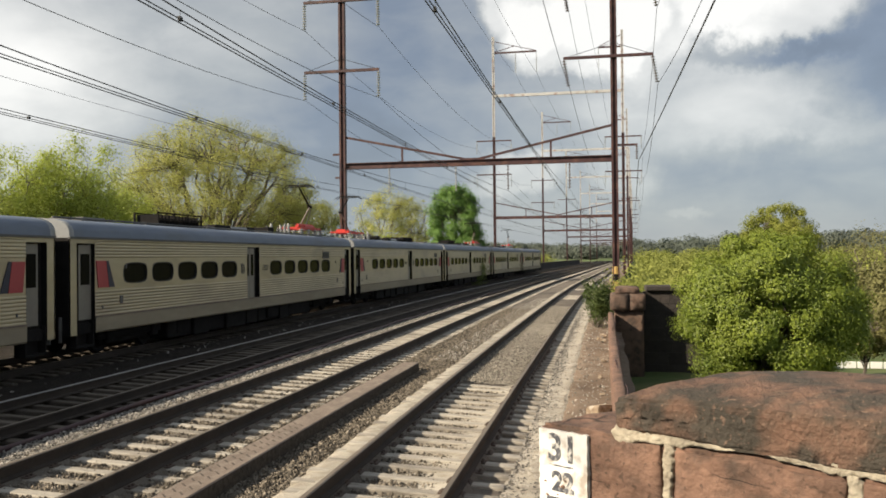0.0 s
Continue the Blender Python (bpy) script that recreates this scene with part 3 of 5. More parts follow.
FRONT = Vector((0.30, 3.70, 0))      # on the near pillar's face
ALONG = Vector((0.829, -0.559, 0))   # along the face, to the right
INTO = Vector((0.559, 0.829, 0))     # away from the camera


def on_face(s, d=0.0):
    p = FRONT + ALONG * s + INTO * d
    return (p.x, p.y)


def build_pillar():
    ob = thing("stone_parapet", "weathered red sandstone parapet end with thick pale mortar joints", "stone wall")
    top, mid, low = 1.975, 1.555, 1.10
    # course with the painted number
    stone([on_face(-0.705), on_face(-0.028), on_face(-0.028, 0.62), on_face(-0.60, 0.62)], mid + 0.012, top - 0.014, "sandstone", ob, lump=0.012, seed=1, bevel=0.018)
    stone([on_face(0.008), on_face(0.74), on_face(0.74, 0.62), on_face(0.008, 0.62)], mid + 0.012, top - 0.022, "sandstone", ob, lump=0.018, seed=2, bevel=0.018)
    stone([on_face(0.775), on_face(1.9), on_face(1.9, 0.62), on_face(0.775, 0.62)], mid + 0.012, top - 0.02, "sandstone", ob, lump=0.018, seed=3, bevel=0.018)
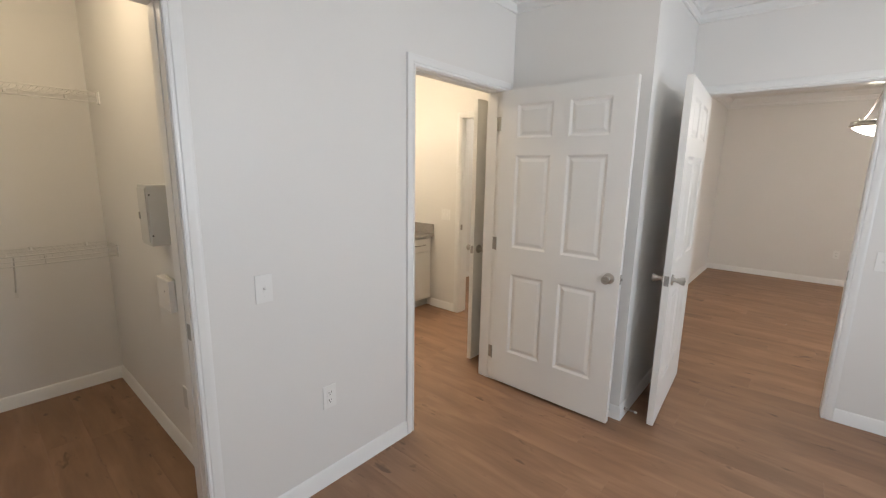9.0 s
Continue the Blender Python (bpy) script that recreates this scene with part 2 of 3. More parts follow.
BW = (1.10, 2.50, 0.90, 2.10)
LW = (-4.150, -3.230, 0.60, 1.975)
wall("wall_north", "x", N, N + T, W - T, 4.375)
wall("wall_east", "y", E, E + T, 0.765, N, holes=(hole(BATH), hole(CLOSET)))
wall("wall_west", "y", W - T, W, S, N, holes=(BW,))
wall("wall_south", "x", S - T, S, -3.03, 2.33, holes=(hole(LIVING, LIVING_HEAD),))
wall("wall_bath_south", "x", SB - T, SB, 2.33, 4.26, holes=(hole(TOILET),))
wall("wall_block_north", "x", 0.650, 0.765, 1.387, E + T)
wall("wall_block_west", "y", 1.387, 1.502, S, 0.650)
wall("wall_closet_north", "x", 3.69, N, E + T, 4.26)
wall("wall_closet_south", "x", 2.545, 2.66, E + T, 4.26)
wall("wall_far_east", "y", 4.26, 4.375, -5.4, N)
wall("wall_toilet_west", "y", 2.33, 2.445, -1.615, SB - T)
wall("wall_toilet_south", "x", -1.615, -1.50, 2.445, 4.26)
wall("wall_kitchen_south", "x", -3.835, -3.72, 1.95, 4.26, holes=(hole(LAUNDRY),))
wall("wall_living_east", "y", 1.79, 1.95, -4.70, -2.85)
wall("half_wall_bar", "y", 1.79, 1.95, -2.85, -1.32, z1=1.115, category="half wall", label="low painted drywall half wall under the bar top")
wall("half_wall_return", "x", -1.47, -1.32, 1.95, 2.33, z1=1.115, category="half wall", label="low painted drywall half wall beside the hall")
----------
== Work instructions ==
Reproduce each line exactly as it appears, omitting the pictures.

== Result for this task ==
0.0 s
Continue the Blender Python (bpy) script that recreates this scene with part 3 of 5. More parts follow.
FRONT = Vector((0.30, 3.70, 0))      # on the near pillar's face
ALONG = Vector((0.829, -0.559, 0))   # along the face, to the right
INTO = Vector((0.559, 0.829, 0))     # away from the camera


def on_face(s, d=0.0):
    p = FRONT + ALONG * s + INTO * d
    return (p.x, p.y)


def build_pillar():
    ob = thing("stone_parapet", "weathered red sandstone parapet end with thick pale mortar joints", "stone wall")
    top, mid, low = 1.975, 1.555, 1.10
    # course with the painted number
    stone([on_face(-0.705), on_face(-0.028), on_face(-0.028, 0.62), on_face(-0.60, 0.62)], mid + 0.012, top - 0.014, "sandstone", ob, lump=0.012, seed=1, bevel=0.018)
    stone([on_face(0.008), on_face(0.74), on_face(0.74, 0.62), on_face(0.008, 0.62)], mid + 0.012, top - 0.022, "sandstone", ob, lump=0.018, seed=2, bevel=0.018)
    stone([on_face(0.775), on_face(1.9), on_face(1.9, 0.62), on_face(0.775, 0.62)], mid + 0.012, top - 0.02, "sandstone", ob, lump=0.018, seed=3, bevel=0.018)
9.0 s
Continue the Blender Python (bpy) script that recreates this scene with part 2 of 3. More parts follow.
BW = (1.10, 2.50, 0.90, 2.10)
LW = (-4.150, -3.230, 0.60, 1.975)
wall("wall_north", "x", N, N + T, W - T, 4.375)
wall("wall_east", "y", E, E + T, 0.765, N, holes=(hole(BATH), hole(CLOSET)))
wall("wall_west", "y", W - T, W, S, N, holes=(BW,))
wall("wall_south", "x", S - T, S, -3.03, 2.33, holes=(hole(LIVING, LIVING_HEAD),))
wall("wall_bath_south", "x", SB - T, SB, 2.33, 4.26, holes=(hole(TOILET),))
wall("wall_block_north", "x", 0.650, 0.765, 1.387, E + T)
wall("wall_block_west", "y", 1.387, 1.502, S, 0.650)
wall("wall_closet_north", "x", 3.69, N, E + T, 4.26)
wall("wall_closet_south", "x", 2.545, 2.66, E + T, 4.26)
wall("wall_far_east", "y", 4.26, 4.375, -5.4, N)
wall("wall_toilet_west", "y", 2.33, 2.445, -1.615, SB - T)
wall("wall_toilet_south", "x", -1.615, -1.50, 2.445, 4.26)
wall("wall_kitchen_south", "x", -3.835, -3.72, 1.95, 4.26, holes=(hole(LAUNDRY),))
wall("wall_living_east", "y", 1.79, 1.95, -4.70, -2.85)
wall("half_wall_bar", "y", 1.79, 1.95, -2.85, -1.32, z1=1.115, category="half wall", label="low painted drywall half wall under the bar top")
wall("half_wall_return", "x", -1.47, -1.32, 1.95, 2.33, z1=1.115, category="half wall", label="low painted drywall half wall beside the hall")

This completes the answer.